— START OF Excerpted data —
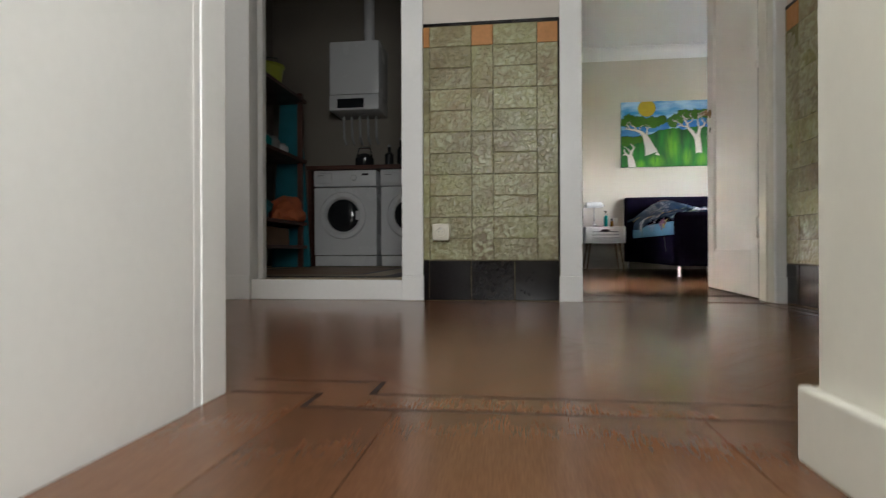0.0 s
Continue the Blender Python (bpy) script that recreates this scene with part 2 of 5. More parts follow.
M = dict(
    wall=material("wall_paint_greige", (0.60, 0.555, 0.485), 0.75, 0.02, 1.5, 160, 0.03),
    hallwall=material("wall_paint_warm_grey", (0.62, 0.57, 0.51), 0.7, 0.02, 1.5, 160, 0.03),
    ceiling=material("ceiling_white", (0.80, 0.80, 0.78), 0.85, 0.02, 1.2, 120, 0.02),
    white=material("white_gloss_paint", (0.80, 0.80, 0.79), 0.36, 0.015, 3, 60, 0.005, rv=0.03),
    cream=material("cream_gloss_paint", (0.72, 0.70, 0.62), 0.4, 0.015, 3, 60, 0.005, rv=0.03),
    doorpaint=material("door_paint", (0.80, 0.79, 0.755), 0.34, 0.015, 2.5, 45, 0.004, rv=0.03),
    panel=material("wardrobe_board", (0.78, 0.78, 0.76), 0.42, 0.012, 2, 80, 0.004, rv=0.03),
    alu=material("brushed_aluminium", (0.55, 0.55, 0.56), 0.35, 0.05, 5, 200, 0.01, metal=1),
    chrome=material("chrome", (0.80, 0.80, 0.82), 0.1, 0.02, 5, 60, 0, metal=1),
    bronze=material("aged_brass", (0.30, 0.21, 0.11), 0.34, 0.15, 20, 120, 0.03, metal=1),
    parquet=material("oak_parquet", (0.175, 0.076, 0.036), 0.22, 0.12, 5, 40, 0.006, per="object", spread=0.15, stretch=(2, 14, 8), rv=0.06),
    parquet_i=material("oak_parquet_far", (0.175, 0.076, 0.036), 0.22, 0.12, 5, 40, 0.006, per="island", spread=0.15, stretch=(6, 6, 8), rv=0.06),
    plank=material("oak_plank", (0.165, 0.074, 0.036), 0.22, 0.14, 3, 24, 0.006, per="object", spread=0.16, stretch=(14, 1.5, 8), rv=0.06),
    inlay=material("dark_inlay_wood", (0.022, 0.010, 0.006), 0.5, 0.2, 8, 60, 0.01),
    subfloor=material("joint_dark", (0.04, 0.022, 0.014), 0.8, 0.2, 8, 60, 0.02),
    tile=glazed("green_glazed_tile", (0.27, 0.265, 0.12), (0.16, 0.105, 0.038), (0.42, 0.42, 0.255)),
    orange=material("orange_glazed_tile", (0.46, 0.20, 0.05), 0.5, 0.12, 14, 60, 0.04, per="object", spread=0.15),
    black=material("black_glazed_tile", (0.010, 0.009, 0.010), 0.13, 0.2, 8, 60, 0.012, per="object", spread=0.3, spec=0.32, rv=0.05),
    grout=material("grey_grout", (0.13, 0.105, 0.06), 0.9, 0.15, 20, 120, 0.05),
    plastic=material("ivory_plastic", (0.68, 0.645, 0.55), 0.4, 0.02, 8, 100, 0.005),
    plasticw=material("white_plastic", (0.78, 0.78, 0.77), 0.38, 0.02, 8, 100, 0.005),
    keyface=material("grey_green_plastic", (0.40, 0.41, 0.35), 0.45, 0.04, 8, 100, 0.005),
    keycap=material("grey_key_rubber", (0.52, 0.52, 0.46), 0.6, 0.05, 8, 100, 0.005),
    captionred=material("faded_red_print", (0.26, 0.15, 0.13), 0.6, 0.2, 90, 200, 0.0),
    grey=material("grey_plastic", (0.33, 0.34, 0.33), 0.5, 0.04, 8, 100, 0.005),
    darkplastic=material("dark_plastic", (0.015, 0.015, 0.017), 0.3, 0.1, 8, 100, 0.005),
    velvet=material("aubergine_upholstery", (0.008, 0.006, 0.015), 0.95, 0.12, 8, 260, 0.05, spec=0.0),
    sheet=material("pale_blue_sheet", (0.12, 0.30, 0.47), 0.85, 0.05, 6, 300, 0.03),
    duvet=material("petrol_cotton", (0.0035, 0.028, 0.068), 0.6, 0.10, 5, 420, 0.03, spec=0.18),
    curtain=material("navy_curtain_cloth", (0.008, 0.007, 0.020), 0.45, 0.1, 6, 350, 0.02, spec=0.3, rv=0.06),
    leather=material("black_leather", (0.006, 0.0045, 0.0045), 0.34, 0.15, 14, 170, 0.05, spec=0.2, rv=0.08),
    paintwood=material("white_painted_wood", (0.76, 0.76, 0.74), 0.42, 0.02, 4, 80, 0.015),
    slot=material("slot_shadow", (0.02, 0.02, 0.02), 0.8, 0.1, 4, 50, 0),
    birch=material("birch_wood", (0.23, 0.17, 0.12), 0.75, 0.09, 4, 40, 0.02, stretch=(14, 2, 2), spec=0.12),
    opal=material("opal_glass", (0.82, 0.83, 0.83), 0.16, 0.01, 5, 60, 0.0, coat=0.5),
    teal=material("teal_bottle", (0.02, 0.33, 0.32), 0.22, 0.06, 10, 60, 0.0),
    amber=material("amber_glass", (0.25, 0.13, 0.02), 0.15, 0.08, 10, 60, 0.0),
    paper=material("book_paper", (0.70, 0.66, 0.56), 0.8, 0.04, 8, 200, 0.02),
    cover=material("book_cover", (0.09, 0.045, 0.04), 0.35, 0.3, 30, 80, 0.01, second=(0.30, 0.22, 0.20)),
    rad=material("radiator_enamel", (0.72, 0.68, 0.54), 0.35, 0.02, 4, 60, 0.01),
    red_wood=material("stained_red_wood", (0.085, 0.025, 0.014), 0.5, 0.15, 5, 50, 0.02, stretch=(2, 2, 12)),
    enamel=material("white_enamel", (0.70, 0.71, 0.72), 0.25, 0.02, 4, 60, 0.004),
    drum=material("dark_drum_glass", (0.02, 0.022, 0.025), 0.08, 0.1, 6, 60, 0),
    lino_tan=material("tan_floor", (0.30, 0.175, 0.09), 0.45, 0.10, 5, 90, 0.015),
    lino_cream=material("cream_floor", (0.47, 0.39, 0.26), 0.45, 0.07, 5, 90, 0.015),
    lino_dark=material("dark_floor", (0.035, 0.027, 0.025), 0.4, 0.15, 5, 90, 0.015),
    lime=material("lime_plastic", (0.46, 0.52, 0.06), 0.4, 0.05, 5, 60, 0.005),
    cloth_teal=material("teal_cloth", (0.02, 0.20, 0.25), 0.85, 0.15, 9, 200, 0.05),
    cloth_orange=material("orange_cloth", (0.62, 0.17, 0.07), 0.85, 0.12, 9, 200, 0.05),
    cloth_dark=material("blue_bag", (0.03, 0.05, 0.10), 0.7, 0.2, 9, 200, 0.05),
    card=material("cardboard", (0.24, 0.15, 0.09), 0.85, 0.1, 6, 120, 0.02),
    laundrywall=material("laundry_wall_paint", (0.24, 0.215, 0.18), 0.8, 0.05, 2, 120, 0.03),
    stair=material("stair_tread_wood", (0.19, 0.10, 0.055), 0.45, 0.12, 4, 50, 0.02, stretch=(1, 12, 8)),
    brick=material("red_brick", (0.25, 0.12, 0.09), 0.85, 0.18, 3, 14, 0.1, per="island", spread=0.2),
    rooftile=material("roof_tile", (0.11, 0.10, 0.10), 0.8, 0.2, 2, 30, 0.06, per="island", spread=0.2),
    palebrick=material("pale_washed_brick", (0.40, 0.34, 0.30), 0.85, 0.12, 2, 16, 0.08),
    render=material("white_facade", (0.74, 0.73, 0.70), 0.8, 0.04, 1, 30, 0.03),
    pipegreen=material("dark_green_pipe_paint", (0.03, 0.075, 0.065), 0.45, 0.1, 6, 60, 0.02),
    pane_dark=material("far_window_glass", (0.02, 0.06, 0.07), 0.35, 0.1, 2, 20, 0),
    grass=material("lawn", (0.075, 0.12, 0.035), 0.9, 0.25, 0.6, 30, 0.1),
    asphalt=material("pale_paving", (0.30, 0.29, 0.27), 0.85, 0.12, 1, 60, 0.05),
    leaf=material("leaf_green", (0.05, 0.085, 0.022), 0.6, 0.2, 3, 30, 0.02, per="island", spread=0.4),
    bark=material("bark", (0.10, 0.075, 0.055), 0.9, 0.2, 5, 40, 0.1),
    glass=glass("window_glass"),
    mirror=material("mirror_silver", (0.86, 0.88, 0.87), 0.12, 0.0, 2, 20, 0, metal=1),
    p_white=material("print_white", (0.56, 0.55, 0.58), 0.75, 0.25, 30, 260, 0.0),
    p_dark=material("print_dark_brown", (0.035, 0.022, 0.015), 0.75, 0.2, 40, 260, 0.0),
    p_grey=material("print_silver_grey", (0.27, 0.30, 0.32), 0.75, 0.25, 40, 260, 0.0),
    p_yellow=material("print_yellow", (0.32, 0.245, 0.06), 0.75, 0.2, 35, 260, 0.0, second=(0.48, 0.41, 0.18)),
    p_pink=material("print_pink", (0.15, 0.025, 0.07), 0.75, 0.2, 25, 260, 0.0, second=(0.24, 0.09, 0.155)),
    p_rose=material("print_rose_white", (0.44, 0.38, 0.44), 0.75, 0.25, 40, 260, 0.0, second=(0.20, 0.08, 0.13), patch=0.7),
    p_tan=material("print_butterfly", (0.22, 0.145, 0.06), 0.75, 0.3, 45, 260, 0.0, second=(0.10, 0.05, 0.02), patch=0.8),
    p_green=material("print_leaf", (0.19, 0.26, 0.13), 0.75, 0.2, 30, 260, 0.0),
    p_teal=material("print_pale_teal", (0.21, 0.35, 0.37), 0.75, 0.2, 30, 260, 0.0),
    c_sky=material("paint_blue_sky", (0.025, 0.27, 0.66), 0.55, 0.08, 3.4, 60, 0.03, second=(0.50, 0.72, 0.90), stretch=(1, 1, 3.2), patch=0.8),
    c_sky2=material("paint_deep_blue", (0.012, 0.17, 0.60), 0.55, 0.1, 6, 90, 0.03, second=(0.10, 0.34, 0.70)),
    c_green=material("paint_dark_green", (0.004, 0.085, 0.02), 0.5, 0.15, 4, 70, 0.05, second=(0.012, 0.22, 0.02), stretch=(3.2, 1, 0.7), patch=0.95),
    c_sunrim=material("paint_sun_rim", (0.20, 0.20, 0.03), 0.6, 0.2, 14, 80, 0.0),
    c_leaf=material("paint_leaf_green", (0.06, 0.215, 0.008), 0.55, 0.15, 9, 70, 0.05, second=(0.045, 0.135, 0.012), patch=0.7),
    c_trunk=material("paint_bone_white", (0.70, 0.65, 0.64), 0.6, 0.08, 14, 80, 0.04),
    c_sun=material("paint_ochre_sun", (0.60, 0.42, 0.03), 0.55, 0.06, 14, 80, 0.03),
    c_line=material("paint_outline", (0.012, 0.03, 0.02), 0.6, 0.2, 14, 80, 0.0),
    canvas=material("canvas_edge", (0.10, 0.22, 0.20), 0.7, 0.2, 8, 120, 0.03),
)

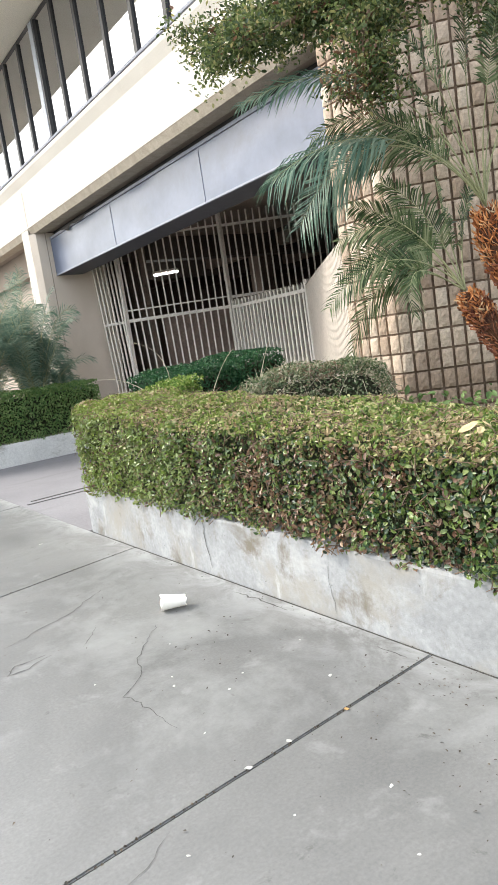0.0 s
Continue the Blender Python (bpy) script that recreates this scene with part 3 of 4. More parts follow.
— END OF Excerpted data —
*Your objective*: Pull out every line in the data above that has the word "with".

*Response to the task*:
Continue the Blender Python (bpy) script that recreates this scene with part 2 of 5. More parts follow.
Continue the Blender Python (bpy) script that recreates this scene with part 3 of 4. More parts follow.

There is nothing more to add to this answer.